» **Task prompt**
From the line containing "way = (m.to_3x3()" to the end of the listing, write out every line exactly; leave out everything else.

» **Dataset section**
-=-=-
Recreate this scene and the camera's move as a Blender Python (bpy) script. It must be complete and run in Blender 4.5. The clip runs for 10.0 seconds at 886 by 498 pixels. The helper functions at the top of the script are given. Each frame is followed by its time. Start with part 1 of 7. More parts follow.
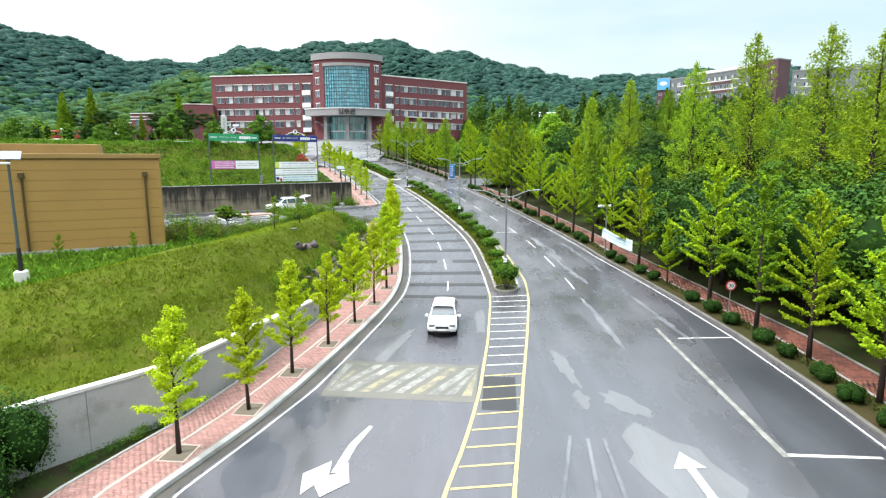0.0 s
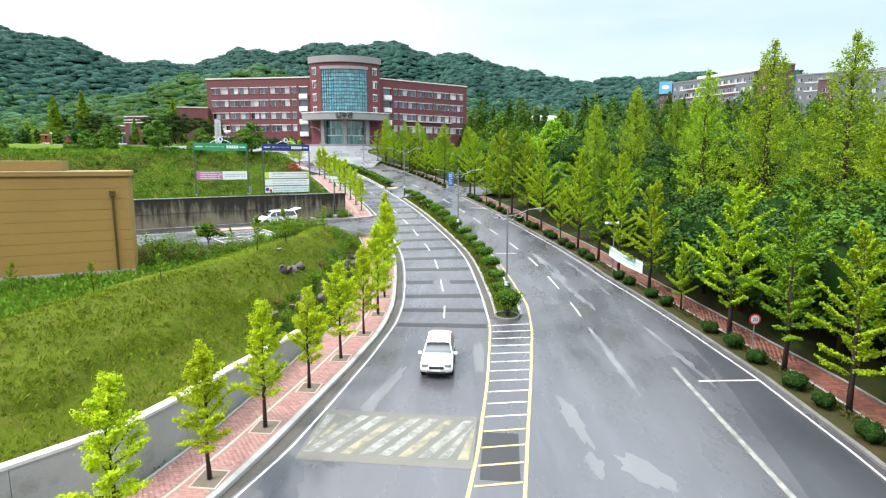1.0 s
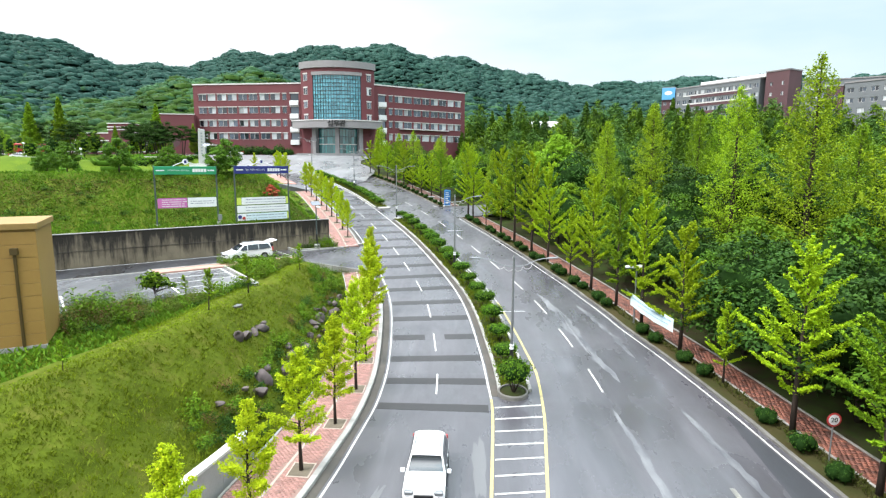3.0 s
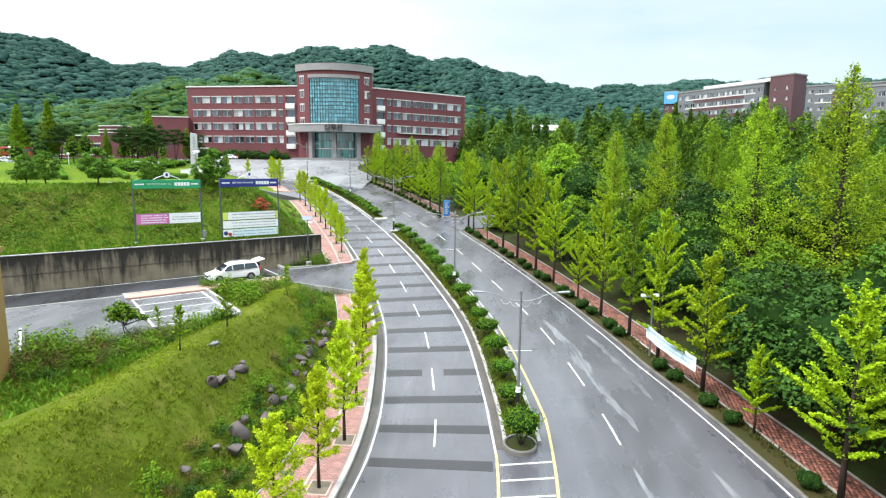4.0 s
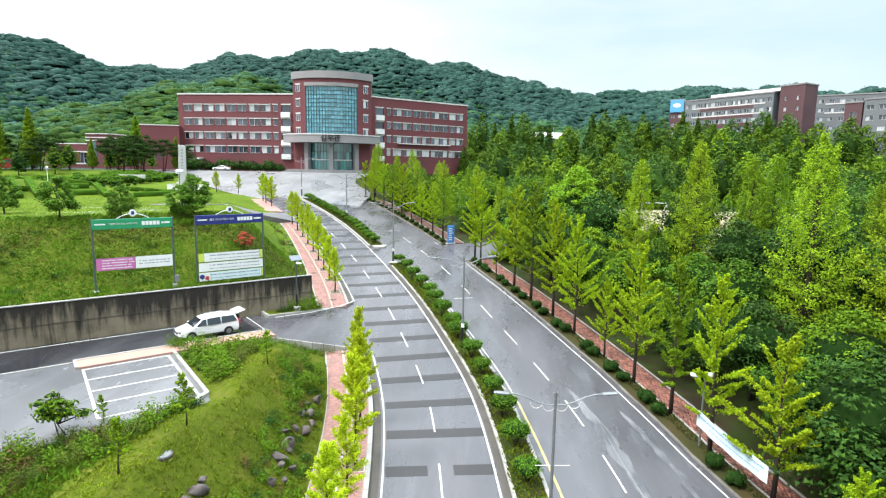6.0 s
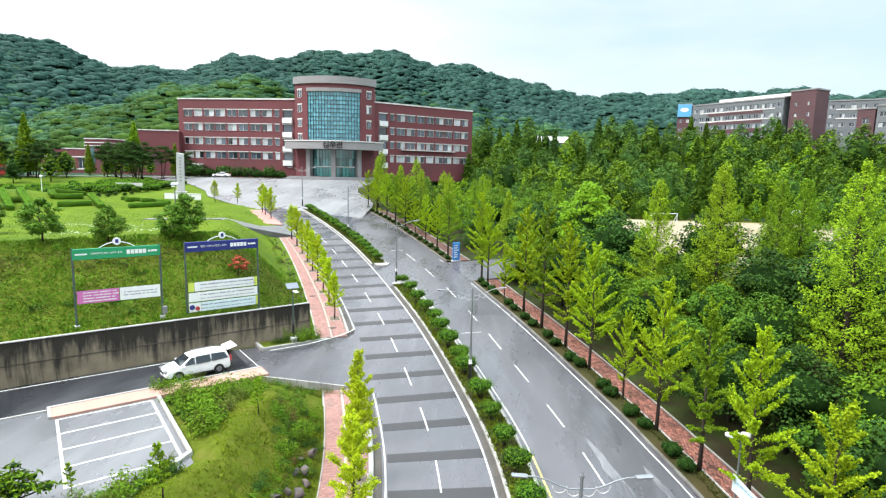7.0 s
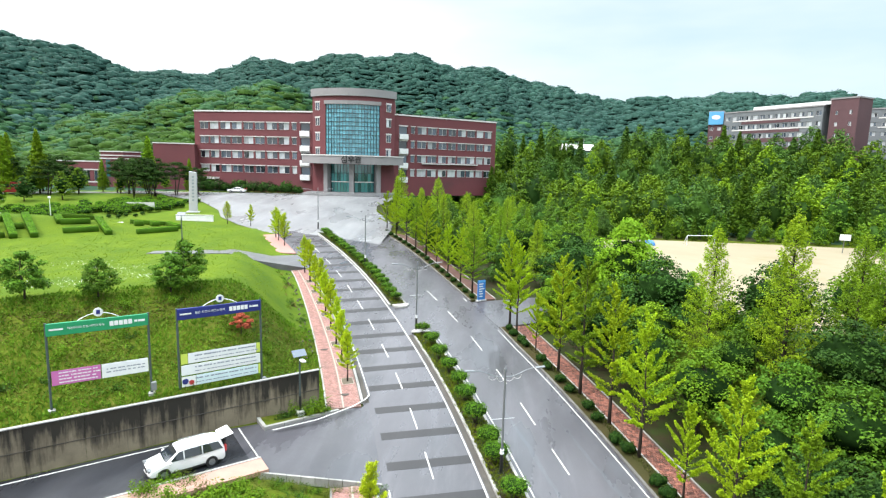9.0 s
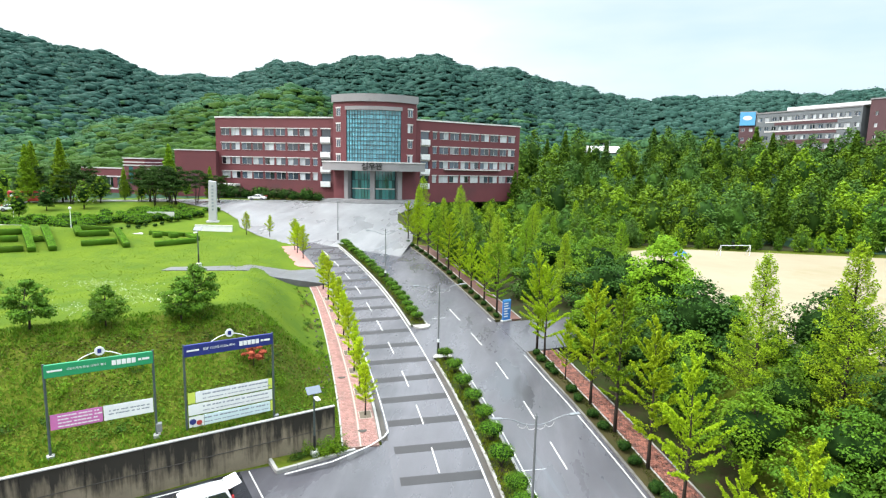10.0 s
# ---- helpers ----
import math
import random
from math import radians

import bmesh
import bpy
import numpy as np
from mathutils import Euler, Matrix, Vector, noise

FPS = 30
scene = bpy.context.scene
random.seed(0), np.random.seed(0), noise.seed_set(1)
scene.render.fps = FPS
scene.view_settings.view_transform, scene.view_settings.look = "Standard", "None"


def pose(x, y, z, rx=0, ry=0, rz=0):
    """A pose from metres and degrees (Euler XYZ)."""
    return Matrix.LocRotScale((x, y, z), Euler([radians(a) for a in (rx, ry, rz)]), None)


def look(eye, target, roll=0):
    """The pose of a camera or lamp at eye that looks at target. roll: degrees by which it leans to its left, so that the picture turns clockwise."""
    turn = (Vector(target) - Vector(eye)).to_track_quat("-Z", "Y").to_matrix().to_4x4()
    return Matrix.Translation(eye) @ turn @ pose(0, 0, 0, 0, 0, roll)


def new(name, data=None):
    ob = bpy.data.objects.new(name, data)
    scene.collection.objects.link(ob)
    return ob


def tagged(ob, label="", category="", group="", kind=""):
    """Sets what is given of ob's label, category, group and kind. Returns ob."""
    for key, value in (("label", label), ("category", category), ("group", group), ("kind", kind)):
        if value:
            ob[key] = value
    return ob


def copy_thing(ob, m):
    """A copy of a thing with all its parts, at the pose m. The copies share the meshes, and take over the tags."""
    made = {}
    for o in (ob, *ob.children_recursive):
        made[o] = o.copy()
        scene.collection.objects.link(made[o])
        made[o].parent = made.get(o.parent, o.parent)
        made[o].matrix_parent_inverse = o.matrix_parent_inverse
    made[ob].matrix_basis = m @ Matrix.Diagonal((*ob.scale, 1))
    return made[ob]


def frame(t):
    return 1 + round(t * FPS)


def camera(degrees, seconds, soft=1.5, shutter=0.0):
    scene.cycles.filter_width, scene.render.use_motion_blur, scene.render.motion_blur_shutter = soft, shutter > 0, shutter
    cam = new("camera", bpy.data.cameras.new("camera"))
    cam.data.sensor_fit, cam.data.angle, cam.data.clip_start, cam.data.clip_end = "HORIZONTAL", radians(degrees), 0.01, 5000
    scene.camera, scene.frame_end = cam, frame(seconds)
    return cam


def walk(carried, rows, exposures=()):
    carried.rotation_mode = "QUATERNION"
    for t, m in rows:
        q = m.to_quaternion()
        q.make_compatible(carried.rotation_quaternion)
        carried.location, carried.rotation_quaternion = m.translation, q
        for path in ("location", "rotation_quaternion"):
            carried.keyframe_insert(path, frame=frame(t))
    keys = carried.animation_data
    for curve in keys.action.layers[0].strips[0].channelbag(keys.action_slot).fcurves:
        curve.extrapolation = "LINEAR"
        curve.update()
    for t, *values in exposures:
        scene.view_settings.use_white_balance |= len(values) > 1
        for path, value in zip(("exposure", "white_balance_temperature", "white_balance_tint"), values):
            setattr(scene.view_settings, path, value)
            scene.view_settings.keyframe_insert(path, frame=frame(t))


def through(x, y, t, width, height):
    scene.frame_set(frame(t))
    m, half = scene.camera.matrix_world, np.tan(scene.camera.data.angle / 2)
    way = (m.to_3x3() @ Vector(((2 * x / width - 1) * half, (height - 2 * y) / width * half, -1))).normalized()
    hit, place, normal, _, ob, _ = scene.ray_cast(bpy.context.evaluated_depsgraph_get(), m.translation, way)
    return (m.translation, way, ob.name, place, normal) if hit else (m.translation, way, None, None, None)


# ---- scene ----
-=-=-
» **Solution**
    way = (m.to_3x3() @ Vector(((2 * x / width - 1) * half, (height - 2 * y) / width * half, -1))).normalized()
    hit, place, normal, _, ob, _ = scene.ray_cast(bpy.context.evaluated_depsgraph_get(), m.translation, way)
    return (m.translation, way, ob.name, place, normal) if hit else (m.translation, way, None, None, None)


# ---- scene ----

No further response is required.